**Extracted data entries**
▬▬▬▬▬▬

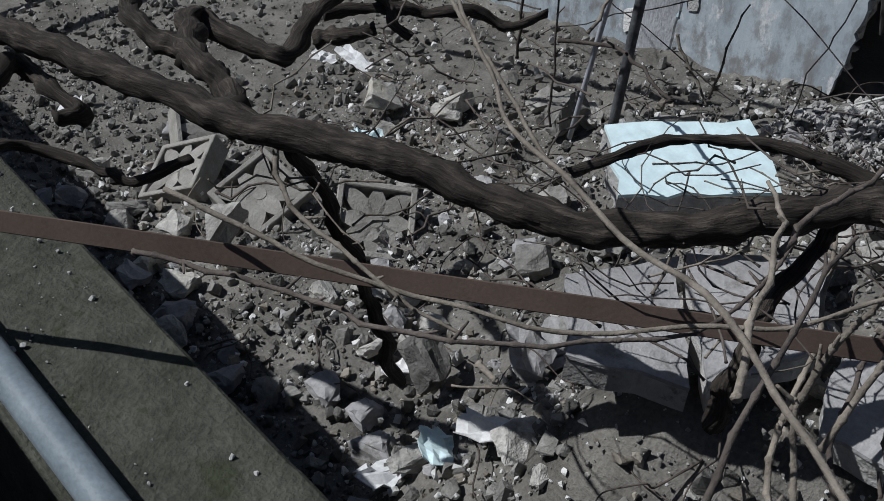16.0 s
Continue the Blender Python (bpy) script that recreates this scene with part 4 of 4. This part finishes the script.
first = build_screen_block()
first.matrix_basis = facing((1.378, -1.435, 0.866), (1.163, -1.534, 0.564), (1.595, -1.747, 0.814)) @ Matrix.Diagonal((1.53, 1.53, 1.5, 1))
for x, y, up, rx, ry, rz in ((-2.6, -2.62, 0.0, 18, -24, 30), (-2.05, -2.5, 0.02, 22, 14, 5), (-1.40, -2.3, 0.03, 32, 8, 50), (-2.95, -2.35, 0.0, 20, 20, 70), (1.12, -3.36, 0.0, 40, 30, 60)):
    copy_thing(first, pose(x, y, ground_height(x, y) + up, rx, ry, rz))


def scrap(p, size, turn, col, label, seed):
    """A crumpled scrap, thin and curled."""
    bm = bmesh.new()
    bmesh.ops.create_grid(bm, x_segments=6, y_segments=5, size=0.5)
    for v in bm.verts:
        e = noise.noise_vector(v.co * 3 + Vector((seed, 0, 0)))
        v.co = Vector((v.co.x * size[0] + e.x * 0.03, v.co.y * size[1] + e.y * 0.02, abs(e.z) * 0.06))
    got = bmesh.ops.solidify(bm, geom=bm.faces, thickness=0.004)
    o = thing("scrap", label, "litter", bm, col)
    x, y = p
    o.matrix_basis = pose(x, y, ground_height(x, y) + 0.06, 18, 8, turn)


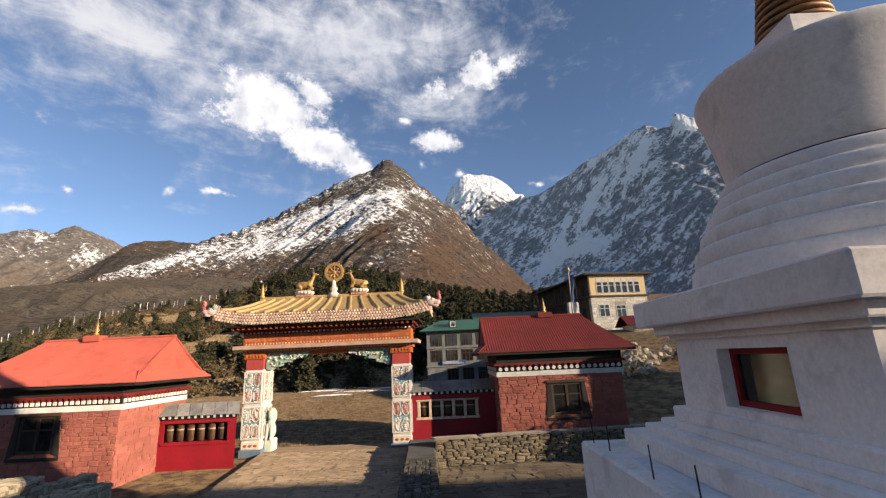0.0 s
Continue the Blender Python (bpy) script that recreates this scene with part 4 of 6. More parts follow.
def gate():
    root = thing("entrance_gate", pose(GX, GY, 0), "painted monastery gate with carved pillars and golden roof", "gate")
    rnd = random.Random(11)
    for side in (-1, 1):
        x0, x1 = sorted((side * 2.52, side * 3.32))
        cx = (x0 + x1) / 2
        pil = part("pillar", bx(B(), x0 + 0.04, x1 - 0.04, 0.04, 1.0, -0.25, 3.1, 0.02), M["relief_white"], root)
        part("footing", bx(B(), x0 - 0.03, x1 + 0.03, -0.03, 1.05, -0.3, 0.14, 0.02), M["blue_footing"], pil, "worn blue painted plinth")
        part("base_panel", bx(B(), x0 + 0.01, x1 - 0.01, 0.0, 1.0, 0.12, 0.44, 0.05), M["relief_white"], pil)
        bm = B()
        for k in range(3):
            ball(bm, (cx - 0.2 + 0.2 * k, 0.0, 0.28), (0.085, 0.03, 0.055), 1)
        part("base_ornament", bm, M["orange_paint"], pil)
        for z0, z1 in ((0.46, 1.74), (1.78, 3.06)):
            # carved stone slabs with four medallions each, on the front and on the side seen from the yard
            slabp = part("relief_slab", bx(B(), x0 + 0.01, x1 - 0.01, 0.0, 0.98, z0, z1, 0.06), M["relief_white"], pil, "carved slab painted white and turquoise")
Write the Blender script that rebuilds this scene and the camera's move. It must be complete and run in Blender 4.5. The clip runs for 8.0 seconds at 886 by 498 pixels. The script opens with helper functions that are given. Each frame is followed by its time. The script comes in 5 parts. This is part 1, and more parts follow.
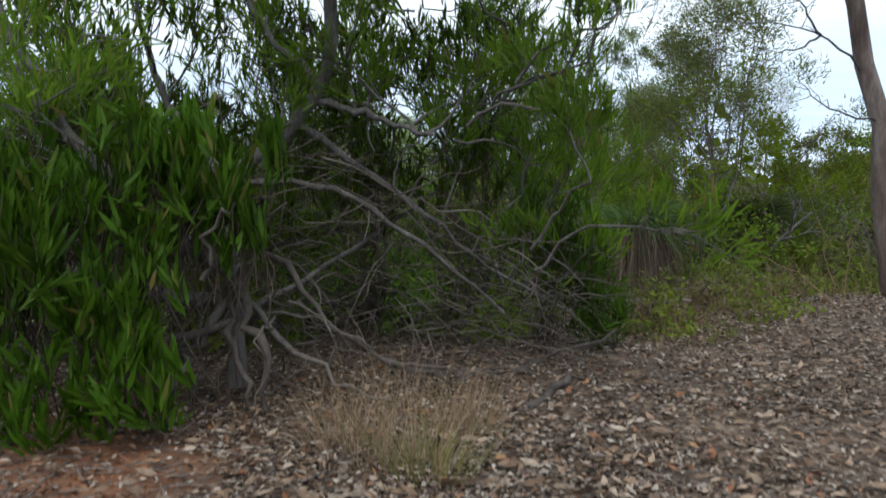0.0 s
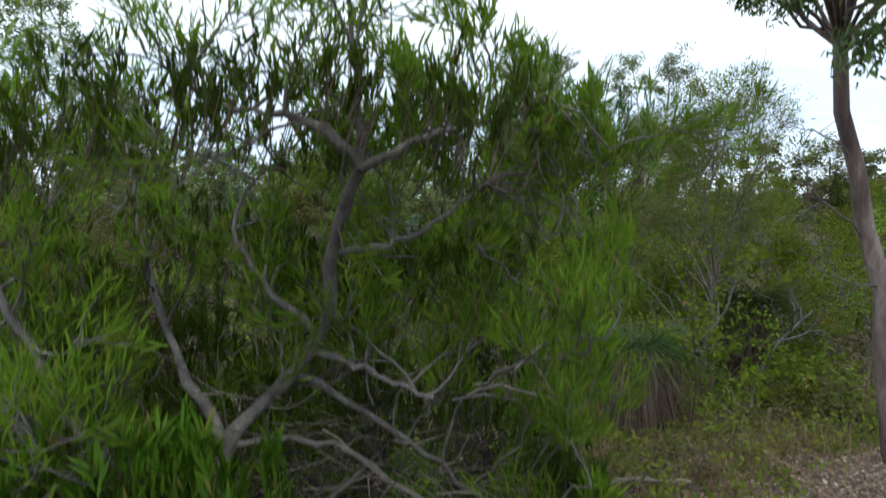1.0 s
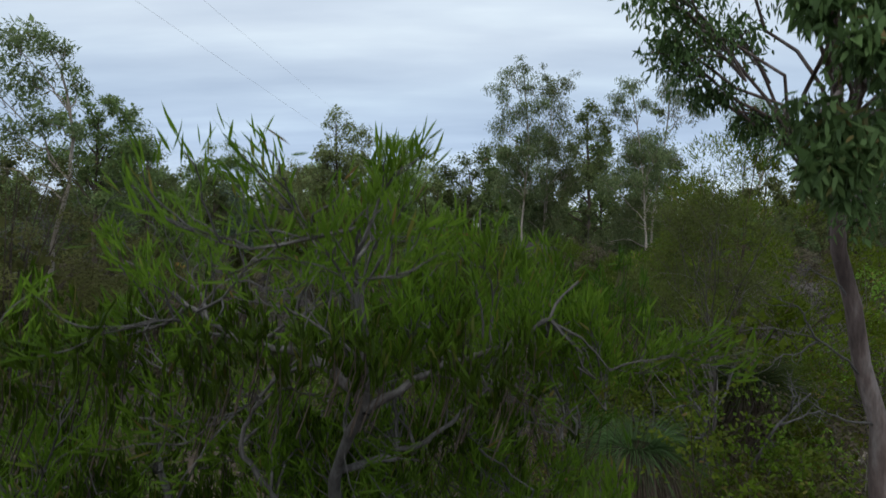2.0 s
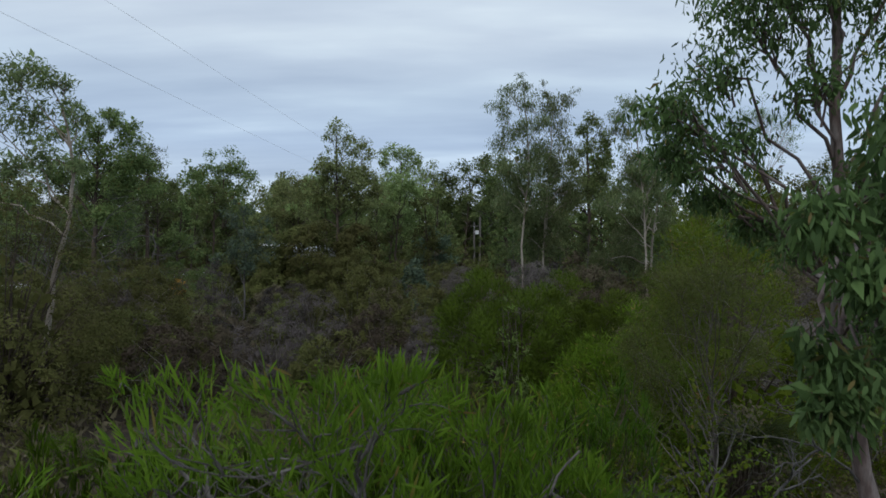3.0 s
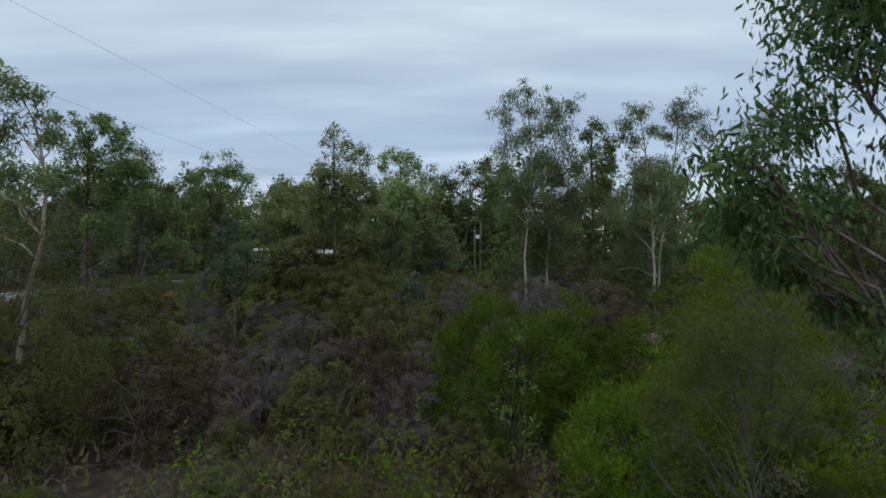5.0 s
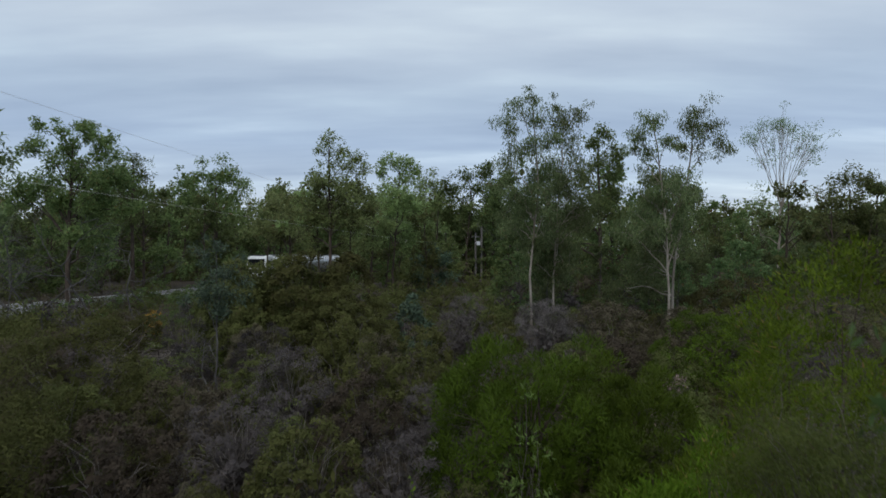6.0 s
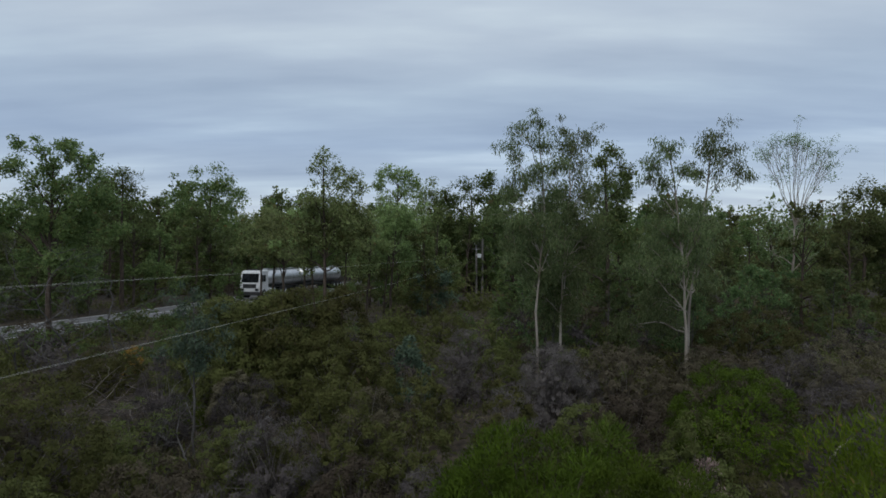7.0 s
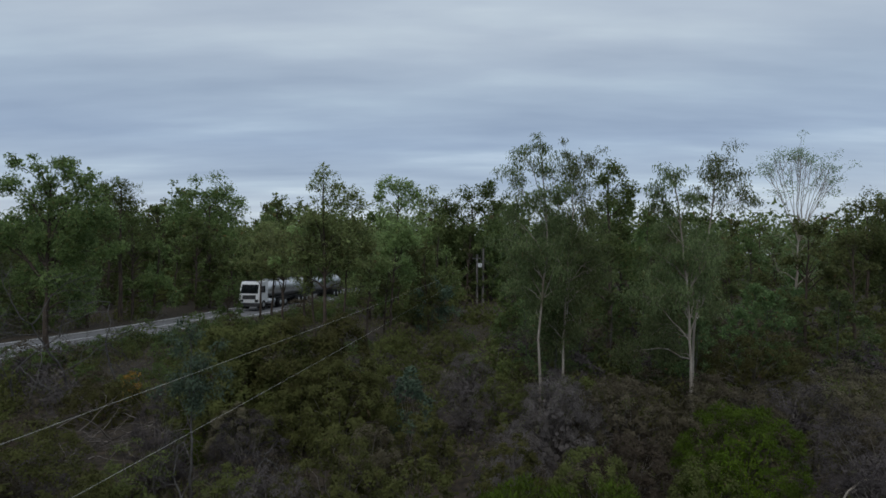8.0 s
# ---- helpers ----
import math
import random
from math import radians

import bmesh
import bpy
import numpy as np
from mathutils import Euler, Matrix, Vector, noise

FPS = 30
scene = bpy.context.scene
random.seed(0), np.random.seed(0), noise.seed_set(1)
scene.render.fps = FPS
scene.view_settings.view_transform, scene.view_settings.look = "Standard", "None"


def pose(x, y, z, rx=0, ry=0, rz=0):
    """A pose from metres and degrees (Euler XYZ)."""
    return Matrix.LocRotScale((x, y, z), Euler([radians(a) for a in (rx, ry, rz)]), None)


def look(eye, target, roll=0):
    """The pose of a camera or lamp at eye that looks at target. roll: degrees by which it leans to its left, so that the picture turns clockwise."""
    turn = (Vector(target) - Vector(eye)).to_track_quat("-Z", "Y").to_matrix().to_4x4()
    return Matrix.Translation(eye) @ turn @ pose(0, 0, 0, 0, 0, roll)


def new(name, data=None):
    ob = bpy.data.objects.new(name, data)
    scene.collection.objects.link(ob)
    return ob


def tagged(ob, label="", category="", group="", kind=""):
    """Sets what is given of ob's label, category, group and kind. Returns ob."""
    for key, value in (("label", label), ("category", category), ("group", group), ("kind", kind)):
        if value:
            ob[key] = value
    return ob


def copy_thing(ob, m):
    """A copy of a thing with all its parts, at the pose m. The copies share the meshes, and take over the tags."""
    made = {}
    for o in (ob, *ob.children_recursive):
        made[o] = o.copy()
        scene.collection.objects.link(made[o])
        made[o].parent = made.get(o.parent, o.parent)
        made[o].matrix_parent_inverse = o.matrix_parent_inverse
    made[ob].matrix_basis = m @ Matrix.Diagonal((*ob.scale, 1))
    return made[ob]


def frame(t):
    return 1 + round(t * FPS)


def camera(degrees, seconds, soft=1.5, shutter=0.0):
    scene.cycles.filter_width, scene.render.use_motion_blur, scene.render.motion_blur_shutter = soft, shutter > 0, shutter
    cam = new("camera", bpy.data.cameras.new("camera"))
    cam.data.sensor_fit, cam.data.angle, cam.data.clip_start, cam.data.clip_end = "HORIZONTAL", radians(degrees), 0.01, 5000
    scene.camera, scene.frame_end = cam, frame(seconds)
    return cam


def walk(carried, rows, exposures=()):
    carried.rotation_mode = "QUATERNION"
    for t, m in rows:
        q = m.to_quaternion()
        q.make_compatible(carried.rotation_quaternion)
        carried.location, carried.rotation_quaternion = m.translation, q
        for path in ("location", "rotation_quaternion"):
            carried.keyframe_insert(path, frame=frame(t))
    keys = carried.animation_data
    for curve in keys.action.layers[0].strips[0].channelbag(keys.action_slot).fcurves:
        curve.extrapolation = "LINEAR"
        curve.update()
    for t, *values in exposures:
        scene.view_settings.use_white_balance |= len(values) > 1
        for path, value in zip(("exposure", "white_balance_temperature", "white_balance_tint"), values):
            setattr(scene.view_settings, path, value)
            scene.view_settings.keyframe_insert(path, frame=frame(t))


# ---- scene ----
# camera and walk
cam = camera(70.0, 8.0, soft=1.6, shutter=0.3)
EYE = 0.83
PATH = [
    (0.0, 0.0, 0.0, 0.0), (0.2, 0.0, 0.008, 0.2), (0.5, 0.0, 0.004, 0.581), (0.8, 0.0, 0.002, 1.095), (1.0, 0.002, 0.004, 1.454),
    (1.2, 0.004, 0.008, 1.78), (1.5, 0.006, -0.007, 2.13), (1.8, 0.0, -0.06, 2.483), (2.0, -0.015, -0.08, 2.671), (2.2, -0.025, -0.1, 2.87),
    (2.7, -0.025, -0.11, 3.40), (3.3, -0.025, -0.07, 3.765), (3.5, -0.04, -0.055, 3.81), (4.0, -0.05, 0.073, 3.92), (4.2, -0.045, 0.19, 3.964),
    (4.7, -0.04, 0.72, 4.13), (5.3, -0.04, 1.586, 4.42), (5.5, -0.05, 1.93, 4.55), (6.0, -0.045, 3.11, 5.17), (6.5, -0.03, 4.38, 5.905),
    (6.8, -0.03, 4.97, 6.42), (7.0, -0.037, 5.17, 6.79), (7.3, -0.047, 5.27, 7.26), (7.5, -0.055, 5.32, 7.53), (8.0, -0.1, 5.53, 8.0),
]
walk(cam, [(t, pose(x, y, z + EYE, 90.56, 0, 0)) for t, x, y, z in PATH],
     exposures=[(0.0, 1.16, 6850, 8), (0.5, 1.36, 6900, 8), (1.0, 1.33, 6900, 8), (1.4, 1.08, 6850, 8), (1.8, 0.57, 6700, 9), (2.2, 0.40, 6600, 9), (3.5, 0.25, 6550, 9), (5.5, 0.22, 6550, 9), (7.0, 0.02, 6500, 9), (8.0, -0.08, 6500, 9)])

# world: overcast sky with stratus streaks
world = bpy.data.worlds.new("overcast_sky")
scene.world = world
world.use_nodes = True
nt = world.node_tree
nt.nodes.clear()


def wnode(kind, **kw):
    n = nt.nodes.new(kind)
    for k, v in kw.items():
        n.inputs[k].default_value = v
    return n


def ramp(tree, stops, fac):
    n = tree.nodes.new("ShaderNodeValToRGB")
    e = n.color_ramp.elements
    while len(e) > 1:
        e.remove(e[-1])
    e[0].position, e[0].color = stops[0][0], (*stops[0][1], 1)
    for p, c in stops[1:]:
        e.new(p).color = (*c, 1)
    tree.links.new(fac, n.inputs[0])
    return n.outputs[0]


coord = wnode("ShaderNodeTexCoord")
sep = wnode("ShaderNodeSeparateXYZ")
nt.links.new(coord.outputs["Generated"], sep.inputs[0])
grad = ramp(nt, [(0.0, (0.56, 0.62, 0.69)), (0.06, (0.60, 0.68, 0.77)), (0.105, (0.46, 0.56, 0.69)), (0.17, (0.375, 0.478, 0.635)),
                 (0.24, (0.415, 0.515, 0.647)), (0.32, (0.50, 0.585, 0.69)), (1.0, (0.62, 0.67, 0.74))], sep.outputs[2])
add = wnode("ShaderNodeMath")
add.operation = "ADD"
add.inputs[1].default_value = 0.12
nt.links.new(sep.outputs[2], add.inputs[0])
divide = wnode("ShaderNodeVectorMath")
divide.operation = "DIVIDE"
nt.links.new(coord.outputs["Generated"], divide.inputs[0])
nt.links.new(add.outputs[0], divide.inputs[1])
mapping = wnode("ShaderNodeMapping")
mapping.inputs["Scale"].default_value = (0.42, 1.25, 0.0)
mapping.inputs["Rotation"].default_value = (0, 0, radians(6))
nt.links.new(divide.outputs[0], mapping.inputs[0])
cloud = wnode("ShaderNodeTexNoise", Scale=1.5, Detail=5.0, Roughness=0.52)
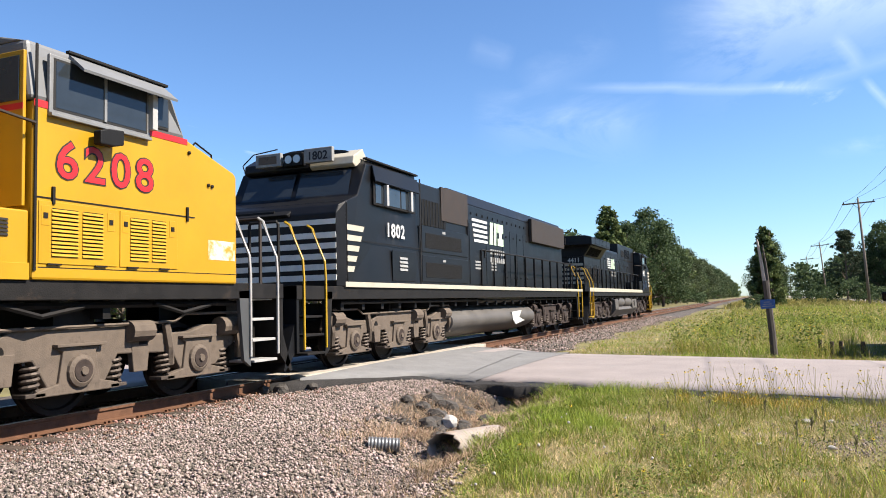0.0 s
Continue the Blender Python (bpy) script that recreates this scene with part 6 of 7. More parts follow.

▬▬▬▬▬▬

Restate exactly, please, only the lines between the start of the data and the line containing "copy_thing(first, pose(x, y, ground_height(x, y)", both ends included, skipping the pictures.

16.0 s
Continue the Blender Python (bpy) script that recreates this scene with part 4 of 4. This part finishes the script.
first = build_screen_block()
first.matrix_basis = facing((1.378, -1.435, 0.866), (1.163, -1.534, 0.564), (1.595, -1.747, 0.814)) @ Matrix.Diagonal((1.53, 1.53, 1.5, 1))
for x, y, up, rx, ry, rz in ((-2.6, -2.62, 0.0, 18, -24, 30), (-2.05, -2.5, 0.02, 22, 14, 5), (-1.40, -2.3, 0.03, 32, 8, 50), (-2.95, -2.35, 0.0, 20, 20, 70), (1.12, -3.36, 0.0, 40, 30, 60)):
    copy_thing(first, pose(x, y, ground_height(x, y) + up, rx, ry, rz))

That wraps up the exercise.